What to produce
In the entries below, count each line holding the word "Python". Answer with the total alone.

+++ Provided records

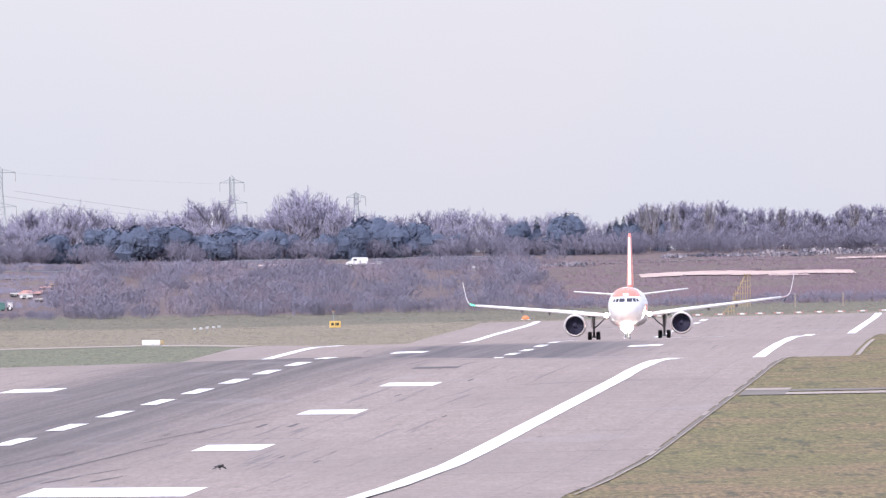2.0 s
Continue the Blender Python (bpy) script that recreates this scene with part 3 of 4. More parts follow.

++++++
+++ Provided records

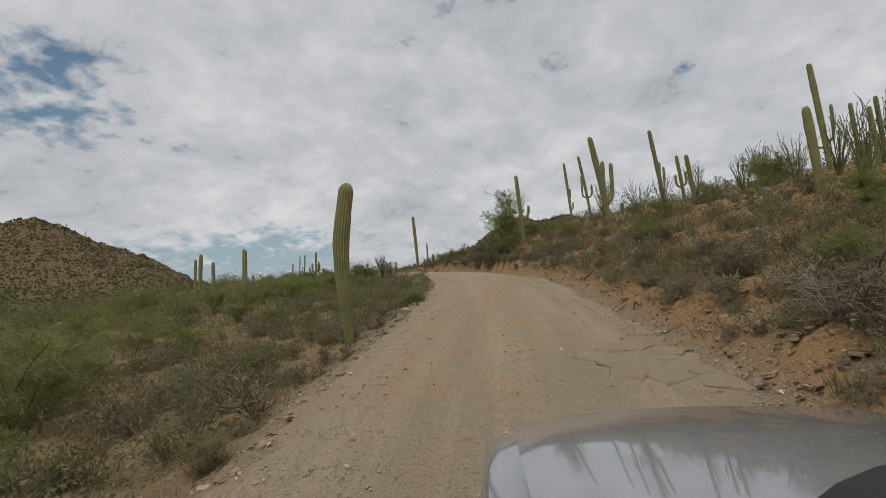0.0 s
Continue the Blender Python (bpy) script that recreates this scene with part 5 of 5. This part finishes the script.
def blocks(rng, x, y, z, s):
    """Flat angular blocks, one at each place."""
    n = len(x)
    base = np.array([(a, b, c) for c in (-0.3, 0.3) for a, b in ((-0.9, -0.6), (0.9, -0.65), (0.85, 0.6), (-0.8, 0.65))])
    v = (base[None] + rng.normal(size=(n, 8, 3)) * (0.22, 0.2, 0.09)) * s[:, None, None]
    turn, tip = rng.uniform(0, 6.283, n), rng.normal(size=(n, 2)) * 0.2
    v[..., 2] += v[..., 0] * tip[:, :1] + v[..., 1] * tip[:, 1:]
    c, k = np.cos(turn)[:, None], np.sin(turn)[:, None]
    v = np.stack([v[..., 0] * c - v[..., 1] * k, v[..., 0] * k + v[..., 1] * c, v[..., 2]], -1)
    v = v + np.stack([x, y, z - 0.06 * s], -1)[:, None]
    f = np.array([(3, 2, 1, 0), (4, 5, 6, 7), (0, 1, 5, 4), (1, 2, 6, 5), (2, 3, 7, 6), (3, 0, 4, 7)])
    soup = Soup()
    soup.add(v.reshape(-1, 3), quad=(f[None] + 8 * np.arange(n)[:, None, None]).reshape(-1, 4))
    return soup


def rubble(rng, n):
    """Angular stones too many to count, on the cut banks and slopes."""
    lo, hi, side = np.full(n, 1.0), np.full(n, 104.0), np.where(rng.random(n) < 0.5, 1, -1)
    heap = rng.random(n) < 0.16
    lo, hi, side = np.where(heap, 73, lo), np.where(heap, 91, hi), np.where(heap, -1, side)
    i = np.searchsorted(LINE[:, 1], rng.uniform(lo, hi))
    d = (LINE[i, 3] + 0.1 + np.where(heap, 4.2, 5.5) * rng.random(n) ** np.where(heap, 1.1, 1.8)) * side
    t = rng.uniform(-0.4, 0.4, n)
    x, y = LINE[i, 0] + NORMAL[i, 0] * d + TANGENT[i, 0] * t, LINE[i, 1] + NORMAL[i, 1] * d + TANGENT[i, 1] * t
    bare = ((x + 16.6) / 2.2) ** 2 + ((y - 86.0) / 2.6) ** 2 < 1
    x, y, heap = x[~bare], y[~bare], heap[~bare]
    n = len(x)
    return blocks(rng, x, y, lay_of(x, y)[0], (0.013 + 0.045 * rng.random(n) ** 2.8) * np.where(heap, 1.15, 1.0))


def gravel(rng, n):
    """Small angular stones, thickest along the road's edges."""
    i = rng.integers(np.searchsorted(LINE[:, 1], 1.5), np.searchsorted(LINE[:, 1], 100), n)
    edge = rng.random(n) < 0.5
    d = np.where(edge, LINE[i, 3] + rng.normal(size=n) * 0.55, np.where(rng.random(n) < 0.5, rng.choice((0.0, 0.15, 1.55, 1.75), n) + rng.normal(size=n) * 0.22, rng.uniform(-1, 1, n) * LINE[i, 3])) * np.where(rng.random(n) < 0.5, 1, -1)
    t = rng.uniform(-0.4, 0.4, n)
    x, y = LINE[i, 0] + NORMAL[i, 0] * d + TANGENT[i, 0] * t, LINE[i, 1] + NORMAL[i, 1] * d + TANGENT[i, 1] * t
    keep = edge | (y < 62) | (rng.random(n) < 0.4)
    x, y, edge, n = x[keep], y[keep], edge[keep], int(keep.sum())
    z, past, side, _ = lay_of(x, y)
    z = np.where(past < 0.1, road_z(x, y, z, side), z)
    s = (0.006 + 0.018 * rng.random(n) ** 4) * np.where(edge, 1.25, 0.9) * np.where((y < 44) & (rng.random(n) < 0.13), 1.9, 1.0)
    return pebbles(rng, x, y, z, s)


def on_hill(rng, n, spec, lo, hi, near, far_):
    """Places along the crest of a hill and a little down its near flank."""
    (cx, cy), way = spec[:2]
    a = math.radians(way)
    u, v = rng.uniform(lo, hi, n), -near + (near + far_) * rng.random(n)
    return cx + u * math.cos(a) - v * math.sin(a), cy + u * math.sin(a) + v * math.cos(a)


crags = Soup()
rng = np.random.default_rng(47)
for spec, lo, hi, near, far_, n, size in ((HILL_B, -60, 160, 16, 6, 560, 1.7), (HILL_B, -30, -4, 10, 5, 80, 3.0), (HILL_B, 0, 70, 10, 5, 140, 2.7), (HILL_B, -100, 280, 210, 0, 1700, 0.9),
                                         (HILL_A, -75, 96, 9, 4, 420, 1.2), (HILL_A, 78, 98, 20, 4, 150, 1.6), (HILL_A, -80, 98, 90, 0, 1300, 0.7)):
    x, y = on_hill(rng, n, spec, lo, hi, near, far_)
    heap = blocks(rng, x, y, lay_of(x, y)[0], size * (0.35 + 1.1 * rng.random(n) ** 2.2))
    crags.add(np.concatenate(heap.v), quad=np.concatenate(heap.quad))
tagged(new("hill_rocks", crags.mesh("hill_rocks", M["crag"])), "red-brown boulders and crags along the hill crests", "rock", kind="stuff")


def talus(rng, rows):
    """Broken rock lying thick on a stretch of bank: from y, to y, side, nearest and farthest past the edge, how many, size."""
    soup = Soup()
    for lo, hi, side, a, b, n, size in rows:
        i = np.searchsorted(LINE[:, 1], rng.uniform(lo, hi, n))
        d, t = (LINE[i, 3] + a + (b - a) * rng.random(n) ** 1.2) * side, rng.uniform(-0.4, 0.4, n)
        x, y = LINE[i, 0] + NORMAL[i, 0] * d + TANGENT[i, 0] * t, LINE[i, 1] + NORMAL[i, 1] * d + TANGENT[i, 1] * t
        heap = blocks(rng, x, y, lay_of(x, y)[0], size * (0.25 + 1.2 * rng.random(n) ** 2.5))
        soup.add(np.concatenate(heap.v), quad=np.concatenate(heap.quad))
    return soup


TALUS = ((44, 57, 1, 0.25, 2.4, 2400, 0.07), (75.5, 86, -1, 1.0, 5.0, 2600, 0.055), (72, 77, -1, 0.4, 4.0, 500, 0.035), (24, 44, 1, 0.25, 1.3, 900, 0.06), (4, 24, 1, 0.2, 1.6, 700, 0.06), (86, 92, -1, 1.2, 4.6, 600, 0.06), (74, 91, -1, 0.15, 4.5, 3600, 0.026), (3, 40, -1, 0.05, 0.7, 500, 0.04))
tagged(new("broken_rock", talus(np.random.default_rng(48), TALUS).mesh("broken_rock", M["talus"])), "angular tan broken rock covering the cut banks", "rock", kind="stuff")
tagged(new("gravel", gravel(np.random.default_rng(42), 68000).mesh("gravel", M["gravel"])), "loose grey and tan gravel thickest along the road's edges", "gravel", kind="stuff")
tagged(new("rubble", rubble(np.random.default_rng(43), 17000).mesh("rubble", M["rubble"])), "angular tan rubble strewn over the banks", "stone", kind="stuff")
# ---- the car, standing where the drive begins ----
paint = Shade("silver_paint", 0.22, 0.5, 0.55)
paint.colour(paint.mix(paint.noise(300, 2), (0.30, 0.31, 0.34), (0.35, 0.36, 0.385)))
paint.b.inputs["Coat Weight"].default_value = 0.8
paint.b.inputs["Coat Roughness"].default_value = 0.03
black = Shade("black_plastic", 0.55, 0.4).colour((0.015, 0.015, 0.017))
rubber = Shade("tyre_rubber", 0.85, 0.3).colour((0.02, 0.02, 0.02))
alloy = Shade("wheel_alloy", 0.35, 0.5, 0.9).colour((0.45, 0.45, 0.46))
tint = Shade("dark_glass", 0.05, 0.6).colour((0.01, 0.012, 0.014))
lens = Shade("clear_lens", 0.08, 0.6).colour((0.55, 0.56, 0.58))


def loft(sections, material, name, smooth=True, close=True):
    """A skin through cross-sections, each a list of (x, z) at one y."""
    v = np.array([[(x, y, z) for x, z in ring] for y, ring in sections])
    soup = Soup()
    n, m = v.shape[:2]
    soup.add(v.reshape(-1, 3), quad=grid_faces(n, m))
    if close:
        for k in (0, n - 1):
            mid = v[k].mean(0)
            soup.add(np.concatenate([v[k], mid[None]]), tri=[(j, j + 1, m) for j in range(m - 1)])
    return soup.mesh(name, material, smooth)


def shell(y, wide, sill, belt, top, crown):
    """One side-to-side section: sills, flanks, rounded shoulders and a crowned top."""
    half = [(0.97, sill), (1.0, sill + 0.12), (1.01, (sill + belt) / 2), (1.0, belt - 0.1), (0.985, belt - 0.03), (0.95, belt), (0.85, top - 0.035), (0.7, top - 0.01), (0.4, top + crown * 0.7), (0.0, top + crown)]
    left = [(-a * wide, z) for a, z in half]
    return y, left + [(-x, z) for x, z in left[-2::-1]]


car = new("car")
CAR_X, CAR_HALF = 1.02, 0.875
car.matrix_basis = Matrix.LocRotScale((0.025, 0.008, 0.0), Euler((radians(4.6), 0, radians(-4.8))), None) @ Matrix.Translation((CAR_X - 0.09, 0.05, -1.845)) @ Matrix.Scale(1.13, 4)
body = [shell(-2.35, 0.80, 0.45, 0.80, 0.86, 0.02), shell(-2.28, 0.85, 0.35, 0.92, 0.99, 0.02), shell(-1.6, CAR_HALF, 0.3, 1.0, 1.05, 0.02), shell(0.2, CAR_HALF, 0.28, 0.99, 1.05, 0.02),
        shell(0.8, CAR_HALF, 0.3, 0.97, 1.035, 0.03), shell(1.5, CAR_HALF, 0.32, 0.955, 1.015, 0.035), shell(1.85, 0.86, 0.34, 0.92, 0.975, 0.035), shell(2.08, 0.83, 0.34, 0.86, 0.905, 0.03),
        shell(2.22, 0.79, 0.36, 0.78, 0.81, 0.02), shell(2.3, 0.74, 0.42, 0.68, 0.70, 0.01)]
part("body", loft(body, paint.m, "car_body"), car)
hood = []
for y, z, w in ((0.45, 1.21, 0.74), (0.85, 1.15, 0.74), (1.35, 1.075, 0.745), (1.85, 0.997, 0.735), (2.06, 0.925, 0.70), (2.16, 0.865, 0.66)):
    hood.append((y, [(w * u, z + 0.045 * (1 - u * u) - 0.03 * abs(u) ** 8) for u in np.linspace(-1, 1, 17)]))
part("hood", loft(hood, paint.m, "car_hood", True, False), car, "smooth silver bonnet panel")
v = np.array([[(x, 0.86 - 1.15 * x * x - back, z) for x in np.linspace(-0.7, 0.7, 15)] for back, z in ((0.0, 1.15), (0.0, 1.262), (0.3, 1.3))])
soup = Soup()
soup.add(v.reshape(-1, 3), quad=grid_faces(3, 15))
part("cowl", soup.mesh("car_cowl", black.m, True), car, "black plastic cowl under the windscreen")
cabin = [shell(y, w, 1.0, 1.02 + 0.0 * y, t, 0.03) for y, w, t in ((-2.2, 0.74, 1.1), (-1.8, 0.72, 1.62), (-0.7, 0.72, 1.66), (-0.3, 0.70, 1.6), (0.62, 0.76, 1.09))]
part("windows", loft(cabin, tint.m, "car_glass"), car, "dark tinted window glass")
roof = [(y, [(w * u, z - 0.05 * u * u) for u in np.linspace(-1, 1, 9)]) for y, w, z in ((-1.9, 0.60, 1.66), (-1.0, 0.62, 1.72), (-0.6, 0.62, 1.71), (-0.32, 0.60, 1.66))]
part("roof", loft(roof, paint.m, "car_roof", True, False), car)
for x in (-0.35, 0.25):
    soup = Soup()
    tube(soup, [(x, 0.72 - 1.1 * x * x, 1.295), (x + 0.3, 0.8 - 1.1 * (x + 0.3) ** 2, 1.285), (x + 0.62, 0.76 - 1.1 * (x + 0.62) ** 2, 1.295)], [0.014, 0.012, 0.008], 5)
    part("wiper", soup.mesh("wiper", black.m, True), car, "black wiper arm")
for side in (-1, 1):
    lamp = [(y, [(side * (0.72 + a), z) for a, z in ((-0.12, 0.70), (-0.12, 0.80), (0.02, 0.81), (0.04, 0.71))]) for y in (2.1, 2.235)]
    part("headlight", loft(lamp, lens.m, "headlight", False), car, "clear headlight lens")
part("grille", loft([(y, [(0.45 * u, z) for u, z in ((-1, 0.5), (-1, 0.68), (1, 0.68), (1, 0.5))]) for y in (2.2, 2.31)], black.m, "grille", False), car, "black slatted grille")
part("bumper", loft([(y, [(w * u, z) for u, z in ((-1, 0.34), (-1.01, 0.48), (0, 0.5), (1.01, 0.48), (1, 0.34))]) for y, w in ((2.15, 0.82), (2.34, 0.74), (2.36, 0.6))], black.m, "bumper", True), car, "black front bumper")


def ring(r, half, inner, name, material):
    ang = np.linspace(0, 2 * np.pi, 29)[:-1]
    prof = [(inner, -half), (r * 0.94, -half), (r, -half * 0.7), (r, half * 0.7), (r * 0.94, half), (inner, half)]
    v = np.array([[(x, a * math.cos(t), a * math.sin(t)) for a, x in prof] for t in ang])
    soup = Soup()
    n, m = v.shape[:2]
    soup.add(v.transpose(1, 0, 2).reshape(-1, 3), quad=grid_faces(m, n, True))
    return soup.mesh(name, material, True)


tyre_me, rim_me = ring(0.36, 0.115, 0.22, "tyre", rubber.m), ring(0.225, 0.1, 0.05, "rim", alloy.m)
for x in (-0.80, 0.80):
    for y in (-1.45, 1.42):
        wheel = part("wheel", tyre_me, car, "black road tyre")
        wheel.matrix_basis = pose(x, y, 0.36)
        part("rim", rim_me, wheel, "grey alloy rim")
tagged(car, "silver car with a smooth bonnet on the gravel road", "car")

++++++
+++ Provided records

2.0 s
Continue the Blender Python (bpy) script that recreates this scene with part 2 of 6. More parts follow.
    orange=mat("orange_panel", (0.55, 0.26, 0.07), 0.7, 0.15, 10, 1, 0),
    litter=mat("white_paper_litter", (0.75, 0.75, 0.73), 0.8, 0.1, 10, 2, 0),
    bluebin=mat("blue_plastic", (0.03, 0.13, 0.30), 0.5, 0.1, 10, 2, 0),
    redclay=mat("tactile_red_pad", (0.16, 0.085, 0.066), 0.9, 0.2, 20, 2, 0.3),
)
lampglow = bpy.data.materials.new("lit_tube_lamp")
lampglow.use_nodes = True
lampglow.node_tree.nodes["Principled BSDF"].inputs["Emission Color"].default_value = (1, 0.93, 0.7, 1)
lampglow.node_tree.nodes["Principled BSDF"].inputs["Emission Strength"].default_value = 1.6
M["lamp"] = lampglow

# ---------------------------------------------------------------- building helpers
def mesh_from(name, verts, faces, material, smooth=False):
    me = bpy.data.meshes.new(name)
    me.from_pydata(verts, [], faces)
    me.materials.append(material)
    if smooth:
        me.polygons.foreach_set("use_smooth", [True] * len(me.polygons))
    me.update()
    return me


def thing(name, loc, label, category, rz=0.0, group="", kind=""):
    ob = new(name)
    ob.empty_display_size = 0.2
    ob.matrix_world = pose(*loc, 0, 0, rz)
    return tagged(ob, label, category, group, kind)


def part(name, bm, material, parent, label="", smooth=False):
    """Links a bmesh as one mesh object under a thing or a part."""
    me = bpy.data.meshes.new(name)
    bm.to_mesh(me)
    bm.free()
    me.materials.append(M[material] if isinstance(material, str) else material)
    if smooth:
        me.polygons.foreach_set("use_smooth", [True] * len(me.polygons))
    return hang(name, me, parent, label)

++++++

The answer
3